• REQUIRED TASK: Repeat exactly the lines running from the first line of the data to the line containing "# ---- fence", both ends included, and nothing else; drop the pictures.

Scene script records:
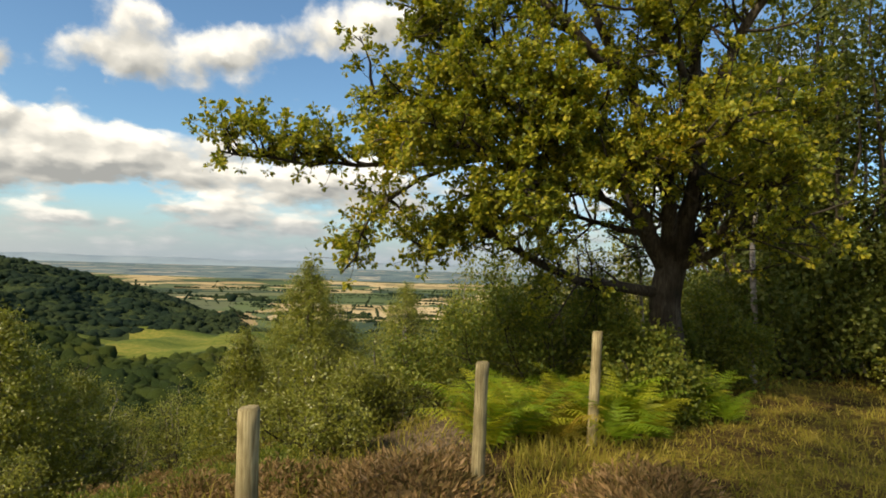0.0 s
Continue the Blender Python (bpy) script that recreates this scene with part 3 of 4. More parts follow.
    at = np.stack([x, y, land_height(x, y) + wide * 0.5], -1)
    tagged(new("hedgerow", mesh_of("hedgerow", *scatter(coarse, rng, at, wide, wide * 0.9), FAR_WOOD, True)),
           "dark hedges and hedgerow trees between the fields", "hedgerow", kind="stuff")


make_woods()

# ---- fence ----


def make_post(fence, az, r, top, width, lean=0.0, lean_way=0.0):
    rng = random.Random(int(az * 10))
    base = spot(az, 0, r)
    low = float(land_height(base.x, base.y))
    base.z = low - 0.25
    high = top - base.z
    bm = bmesh.new()
    bmesh.ops.create_cone(bm, cap_ends=True, segments=20, radius1=width / 2 * 1.04, radius2=width / 2, depth=high)
    bmesh.ops.translate(bm, verts=bm.verts, vec=(0, 0, high / 2))
    side = [e for e in bm.edges if abs(e.verts[0].co.z - e.verts[1].co.z) > high / 2]
    bmesh.ops.subdivide_edges(bm, edges=side, cuts=14)
    for v in bm.verts:
        k = noise.noise(Vector((v.co.x * 9, v.co.y * 9, v.co.z * 2.5 + az))) * 0.006
        v.co.x *= 1 + k / width * 2
        v.co.y *= 1 + k / width * 2
        if v.co.z > high - 0.01:
            v.co.z += v.co.x * rng.uniform(0.05, 0.12)
    rim = [e for e in bm.edges if len(e.link_faces) == 2 and min(f.normal.z for f in e.link_faces) < 0.5 < max(f.normal.z for f in e.link_faces) and e.verts[0].co.z > high / 2]
    bmesh.ops.bevel(bm, geom=rim, offset=0.006, segments=2, affect="EDGES")
    me = bpy.data.meshes.new("post")
    bm.to_mesh(me)
    bm.free()
    # posts towards the sun get the colour darkened for backlight
    me.materials.append(BACKLIT_POST if az > 60 else MOSSY_POST if az > 40 else POST_WOOD)
    for p in me.polygons:
        p.use_smooth = abs(p.normal.z) < 0.6
    ob = part("post", me, fence)
    ob.matrix_basis = Matrix.Translation(base) @ Matrix.Rotation(radians(lean), 4, Vector((math.cos(radians(lean_way)), math.sin(radians(lean_way)), 0)))
    return ob


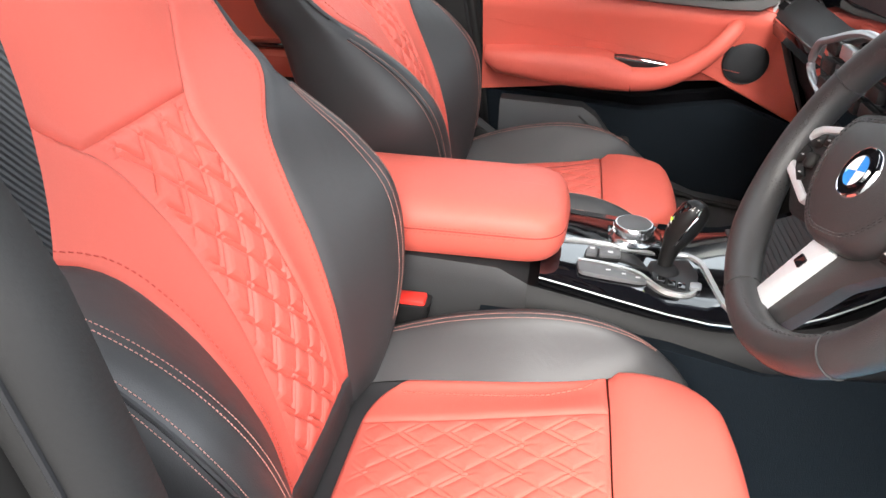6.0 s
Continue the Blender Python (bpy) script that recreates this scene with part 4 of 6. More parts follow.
# ---- roof fittings ----
visor = thing("sun_visor", "black fabric sun visor folded up with a paper warning label", "sun visor", (0.21, 0.36, 1.478))
part("visor_body", plate(rounded([(-0.10, -0.19), (0.09, -0.19), (0.09, 0.16), (0.03, 0.19), (-0.06, 0.19), (-0.10, 0.15)], 0.04, 5), pose(0, 0, -0.012, 0, 14, 0), 0.018, 0.008), FABRIC, visor)
LABEL = mat("cream_label", (0.62, 0.5, 0.36), 0.6, spots=0.25, spot_size=30)
lab = part("warning_label", plate([(-0.035, 0.02), (0.035, 0.02), (0.035, 0.15), (-0.035, 0.15)], pose(-0.01, 0, -0.0165, 0, 14, 0), 0.001), LABEL, visor, "cream paper warning label")
LABELINK = mat("label_ink", (0.3, 0.2, 0.15), 0.7)
for x, y, l in ((0.02, 0.03, 0.02), (0.01, 0.03, 0.025), (0.0, 0.03, 0.02), (0.02, 0.12, 0.02), (0.008, 0.12, 0.02)):
    bar = boxed(x - 0.002, x + 0.002, y, y + l, -0.0006, 0.0)
    bmesh.ops.transform(bar, matrix=pose(-0.01, 0, -0.0165, 0, 14, 0), verts=bar.verts)
    part("label_bar", bar, LABELINK, lab)
clip = thing("coat_clip", "grey plastic clip on the roof lining", "clip", (0.055, 0.405, 1.508))
part("clip_body", tubed([(-0.002, -0.006, 0.0), (0.004, 0.014, -0.004), (0.012, 0.036, -0.008)], 0.0035, 8, 0.6), mat("grey_plastic", (0.12, 0.12, 0.12), 0.5), clip)
grab = thing("grab_handle", "black plastic grab handle above the passenger door", "grab handle", (-0.02, 0.51, 1.487))
for x in (-0.10, 0.08):
    part("handle_foot", loft([[Vector((x + d, y, z)) for d, z in ((-0.022, 0.004), (0.022, 0.0), (0.020, -0.016), (-0.02, -0.012))] for y in (-0.012, 0.012)]), PLASTIC, grab)
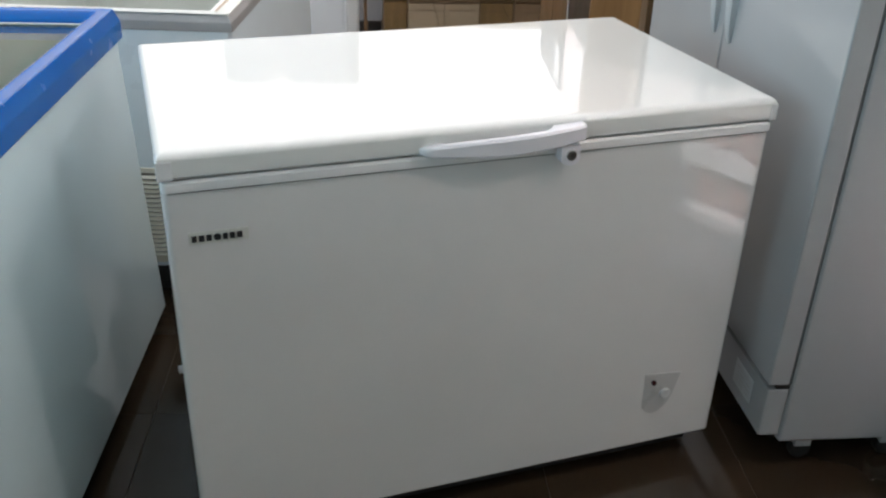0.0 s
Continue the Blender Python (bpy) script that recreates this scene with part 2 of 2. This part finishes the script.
def loft(rings):
    """Closed rings of the same count joined into a solid."""
    bm = bmesh.new()
    rows = [[bm.verts.new(p) for p in ring] for ring in rings]
    n = len(rows[0])
    for a, b in zip(rows, rows[1:]):
        for i in range(n):
            bm.faces.new((a[i], a[(i + 1) % n], b[(i + 1) % n], b[i]))
    bm.faces.new(rows[0][::-1])
    bm.faces.new(rows[-1])
    return bm


def round_rect(x0, y0, x1, y1, r, z, n=4):
    out = []
    for cx, cy, a0 in ((x1 - r, y1 - r, 0), (x0 + r, y1 - r, 90), (x0 + r, y0 + r, 180), (x1 - r, y0 + r, 270)):
        for k in range(n + 1):
            a = radians(a0 + 90 * k / n)
            out.append((cx + r * math.cos(a), cy + r * math.sin(a), z))
    return out


# ---- the shop ----
floor = thing("floor", "glossy brown tiled shop floor", "floor", room(0, 0), kind="structure")
part("grout_bed", box(U0 - 0.1, V0 - 0.1, -0.12, U1 + 0.1, V1 + 0.1, -0.0015), GROUT, floor)

wall_thick = 0.2


def wall(name, m, length, openings=()):
    """A wall along local x from 0, with openings (x0, x1, z0, z1) cut through."""
    base = thing(name, "plain warm white painted shop wall", "wall", m, kind="structure")
    bm = bmesh.new()
    xs = 0.0
    for x0, x1, z0, z1 in sorted(openings):
        box(xs, 0, 0, x0, wall_thick, TOP, bm=bm)
        box(x0, 0, 0, x1, wall_thick, z0, bm=bm)
        box(x0, 0, z1, x1, wall_thick, TOP, bm=bm)
        xs = x1
    box(xs, 0, 0, length, wall_thick, TOP, bm=bm)
    part("masonry", bm, PAINT, base, smooth=False)
    return base


wall("wall_back", room(U0, V1), U1 - U0)
wall("wall_front", room(U1, V0, 0, 180), U1 - U0)
wall("wall_right", room(U1, V1, 0, -90), V1 - V0)
wall("wall_left", room(U0, V0, 0, 90), V1 - V0, [(0.6, 4.8, 0.8, 2.5)])
panel = thing("wall_panel", "green painted panels along the back corner walls", "wall panel", room(0, 0), kind="structure")
part("panel", box(U0 + 0.002, 4.6, 0.02, U0 + 0.022, V1 - 0.025, 1.5, 0.004), GREENWALL, panel)
part("panel", box(U0 + 0.024, V1 - 0.022, 0.02, -1.95, V1 - 0.002, 1.5, 0.004), GREENWALL, panel)
bm = bmesh.new()
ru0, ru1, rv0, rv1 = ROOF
HATCH = (-0.465, 0.0, -1.26, -0.66)    # u0, u1, v0, v1 of an unseen hatch added for sun on the rack
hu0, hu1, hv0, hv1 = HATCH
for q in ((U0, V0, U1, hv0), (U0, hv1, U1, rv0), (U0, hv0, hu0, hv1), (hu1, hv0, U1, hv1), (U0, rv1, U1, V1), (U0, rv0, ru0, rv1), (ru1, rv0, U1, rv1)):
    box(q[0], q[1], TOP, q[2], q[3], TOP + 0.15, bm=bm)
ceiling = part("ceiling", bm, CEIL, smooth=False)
ceiling.matrix_world = room(0, 0)
tagged(ceiling, "plain white painted shop ceiling", "ceiling", kind="structure")

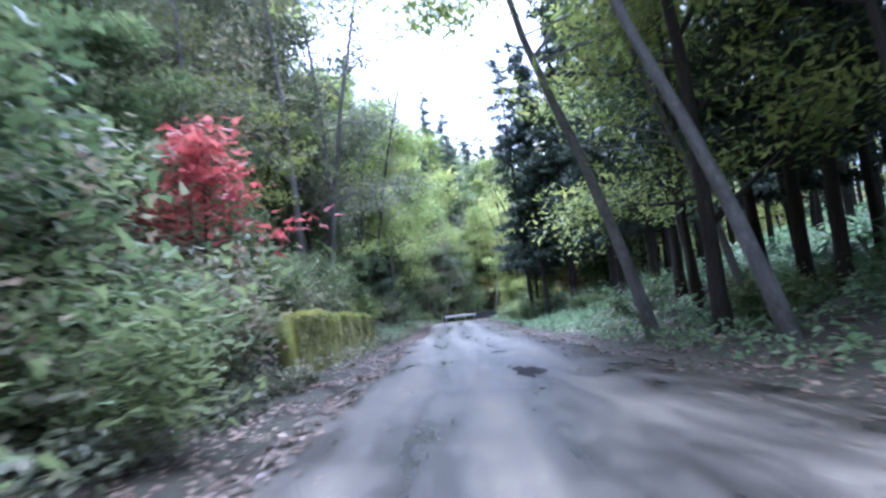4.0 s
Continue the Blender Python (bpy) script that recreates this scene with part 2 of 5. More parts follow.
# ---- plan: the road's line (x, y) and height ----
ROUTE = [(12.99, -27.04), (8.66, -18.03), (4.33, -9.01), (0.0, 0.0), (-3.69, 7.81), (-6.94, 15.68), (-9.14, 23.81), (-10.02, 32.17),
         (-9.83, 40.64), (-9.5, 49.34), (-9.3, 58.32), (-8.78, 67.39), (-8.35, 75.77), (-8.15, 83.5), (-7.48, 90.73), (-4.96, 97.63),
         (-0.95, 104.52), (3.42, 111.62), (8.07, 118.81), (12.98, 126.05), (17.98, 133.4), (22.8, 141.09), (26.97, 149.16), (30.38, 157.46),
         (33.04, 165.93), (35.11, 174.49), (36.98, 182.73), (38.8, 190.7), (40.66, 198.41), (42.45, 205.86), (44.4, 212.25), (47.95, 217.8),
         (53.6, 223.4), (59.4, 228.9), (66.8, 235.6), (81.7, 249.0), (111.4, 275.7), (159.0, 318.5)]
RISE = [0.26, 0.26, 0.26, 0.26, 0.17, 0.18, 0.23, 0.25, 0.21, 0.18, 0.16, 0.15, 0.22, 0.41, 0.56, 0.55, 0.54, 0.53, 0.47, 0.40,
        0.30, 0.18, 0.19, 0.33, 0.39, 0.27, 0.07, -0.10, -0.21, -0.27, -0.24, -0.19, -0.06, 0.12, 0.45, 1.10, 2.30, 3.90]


def smooth_line(points, rise, step=8):
    """A Catmull-Rom line through the plan's points."""
    p = np.array([(x, y, z) for (x, y), z in zip(points, rise)])
    p = np.vstack([2 * p[0] - p[1], p, 2 * p[-1] - p[-2]])
    out = []
    for i in range(1, len(p) - 2):
        for u in np.linspace(0, 1, step, endpoint=False):
            a, b, c, d = p[i - 1], p[i], p[i + 1], p[i + 2]
            out.append(0.5 * (2 * b + (c - a) * u + (2 * a - 5 * b + 4 * c - d) * u * u + (3 * b - a - 3 * c + d) * u ** 3))
    out.append(p[-2])
    return np.array(out)


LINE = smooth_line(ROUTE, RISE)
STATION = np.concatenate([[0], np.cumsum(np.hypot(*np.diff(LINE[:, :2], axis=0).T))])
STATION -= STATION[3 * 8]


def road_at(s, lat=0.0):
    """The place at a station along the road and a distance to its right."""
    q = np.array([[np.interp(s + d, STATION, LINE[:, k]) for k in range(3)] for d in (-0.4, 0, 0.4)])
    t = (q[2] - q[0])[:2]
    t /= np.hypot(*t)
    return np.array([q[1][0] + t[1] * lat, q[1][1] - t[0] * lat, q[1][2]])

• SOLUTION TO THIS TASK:
0.0 s
Continue the Blender Python (bpy) script that recreates this scene with part 3 of 4. More parts follow.
    at = np.stack([x, y, land_height(x, y) + wide * 0.5], -1)
    tagged(new("hedgerow", mesh_of("hedgerow", *scatter(coarse, rng, at, wide, wide * 0.9), FAR_WOOD, True)),
           "dark hedges and hedgerow trees between the fields", "hedgerow", kind="stuff")


make_woods()

# ---- fence ----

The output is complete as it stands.